In the photo above we are performing at a church Valentine's talent show. She is the 70's version of Patti Page singing "How Much is that Doggie in the Window." I'm the doggie of course singing the "arf-arf" chorus. I'm vaguely sure our "singing" was in the form of lip-synching, but I do have a distinct memory of my mom teaching me to make the tissue paper flowers that decorated the stage in the basement-level, fellowship hall of Seventh Street Christian Church in Richmond, VA.

This memory of my mom spurred a temporary public art project that I produced, funded, created, and performed for the city of Durham, NC in 2005, a year after her death. The city of Durham was entering a first phase of rapid redevelopment and urban renewal at that time.
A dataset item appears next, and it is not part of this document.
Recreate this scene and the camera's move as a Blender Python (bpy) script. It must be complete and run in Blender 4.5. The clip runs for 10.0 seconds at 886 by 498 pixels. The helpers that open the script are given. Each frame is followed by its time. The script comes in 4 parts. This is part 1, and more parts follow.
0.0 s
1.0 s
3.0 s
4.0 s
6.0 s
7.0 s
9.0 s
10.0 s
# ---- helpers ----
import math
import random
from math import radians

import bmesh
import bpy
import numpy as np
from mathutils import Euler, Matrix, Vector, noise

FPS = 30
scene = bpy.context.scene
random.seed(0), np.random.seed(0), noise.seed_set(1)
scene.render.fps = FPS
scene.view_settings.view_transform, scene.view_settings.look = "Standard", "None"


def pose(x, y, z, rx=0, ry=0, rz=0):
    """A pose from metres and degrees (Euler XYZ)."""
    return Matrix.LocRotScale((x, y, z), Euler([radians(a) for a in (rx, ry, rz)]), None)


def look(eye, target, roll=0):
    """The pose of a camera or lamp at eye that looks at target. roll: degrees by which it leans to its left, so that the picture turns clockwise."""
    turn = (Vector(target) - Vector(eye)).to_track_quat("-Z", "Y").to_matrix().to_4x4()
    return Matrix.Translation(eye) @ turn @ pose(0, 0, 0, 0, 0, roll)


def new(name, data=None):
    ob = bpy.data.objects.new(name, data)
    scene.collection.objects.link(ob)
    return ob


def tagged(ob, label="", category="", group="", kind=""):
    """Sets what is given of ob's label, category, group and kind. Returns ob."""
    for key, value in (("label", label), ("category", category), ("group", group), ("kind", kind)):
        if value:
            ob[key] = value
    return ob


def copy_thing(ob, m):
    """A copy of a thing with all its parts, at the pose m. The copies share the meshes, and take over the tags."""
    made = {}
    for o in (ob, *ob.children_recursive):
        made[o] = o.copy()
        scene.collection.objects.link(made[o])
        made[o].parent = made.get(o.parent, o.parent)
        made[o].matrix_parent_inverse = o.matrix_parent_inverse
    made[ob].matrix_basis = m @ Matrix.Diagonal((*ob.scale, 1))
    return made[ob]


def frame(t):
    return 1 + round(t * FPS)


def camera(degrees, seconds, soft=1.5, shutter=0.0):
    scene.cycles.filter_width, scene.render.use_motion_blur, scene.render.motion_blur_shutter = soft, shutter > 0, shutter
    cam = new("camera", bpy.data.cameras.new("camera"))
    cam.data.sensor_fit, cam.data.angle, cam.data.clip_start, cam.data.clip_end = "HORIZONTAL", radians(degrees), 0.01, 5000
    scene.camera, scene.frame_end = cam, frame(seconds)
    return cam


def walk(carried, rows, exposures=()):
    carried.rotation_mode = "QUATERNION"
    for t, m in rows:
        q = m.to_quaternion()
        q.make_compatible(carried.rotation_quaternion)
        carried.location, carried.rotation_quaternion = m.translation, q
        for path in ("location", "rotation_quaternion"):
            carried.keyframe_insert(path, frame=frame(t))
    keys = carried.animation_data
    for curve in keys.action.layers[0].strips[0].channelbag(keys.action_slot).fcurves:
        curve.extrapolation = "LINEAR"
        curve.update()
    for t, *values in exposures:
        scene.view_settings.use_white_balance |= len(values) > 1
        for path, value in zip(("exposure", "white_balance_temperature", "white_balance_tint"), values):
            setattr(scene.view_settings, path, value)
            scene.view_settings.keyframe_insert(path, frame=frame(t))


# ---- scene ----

Lots of things were beginning to change. Renewal of the city center was something everyone hoped for but there was also a sense of loss. On a personal level I was thinking a lot about the nature, and meaning of hope in the face of grief and death.

Piñata Anchor of Hope

The Piñata Anchor of Hope combined two cultural symbols of hope, the "anchor"--the hope for stability during rough seas, the "piñata" --the hope for the prize, with a third natural metaphor for hope --the "seed."

http://vimeo.com/70888769

I had to get permission from city hall and local business owners to site the project on the long abandoned empty lot in the town center where the old Woolworth's building used to stand.  I worked with children from several downtown after school programs and magnet schools to create the piñata. Friends provided sweat equity, gardening expertise, and their creative talents. Horse & Buggy Press designed and donated beautiful letter pressed posters. I had fundraisers. Poets read and drummers drummed at the public ceremony. The community was involved in the watering and maintenance of the garden. It was written up in all three of the local papers. So many creative Durhamites pitched in to make our community unique and this project happen.

Unbeknownst to everyone but my sister, who traveled to Durham to help me pitch the anchor off of the three-story building, a handful of my mother's ashes were mixed with the wildflower seeds. I remember thinking that the anchor falling through the sky was like the body of my dead mother.

I recently heard from one of my Durham friends that construction of a 26-story apartment complex on the old Woolworth's lot is in the process of being approved by city hall. I am pleased that he recalled the blessing of that de facto public space, the abandoned lot in the center of the city of Durham, eight years earlier.

Sister, Father, Family

Ten years ago today my dad, sister, brother and the rest of the family were celebrating my mom's 60th knowing it would be her last birthday. This is a picture of Dad, Sis, me and my dad's second wife, Ruth, on Alameda Beach just two days ago. They were visiting from North Carolina all last week. We had a wonderful time together. We thought of mom and missed her.

Oh how life mysteriously generates and goes on!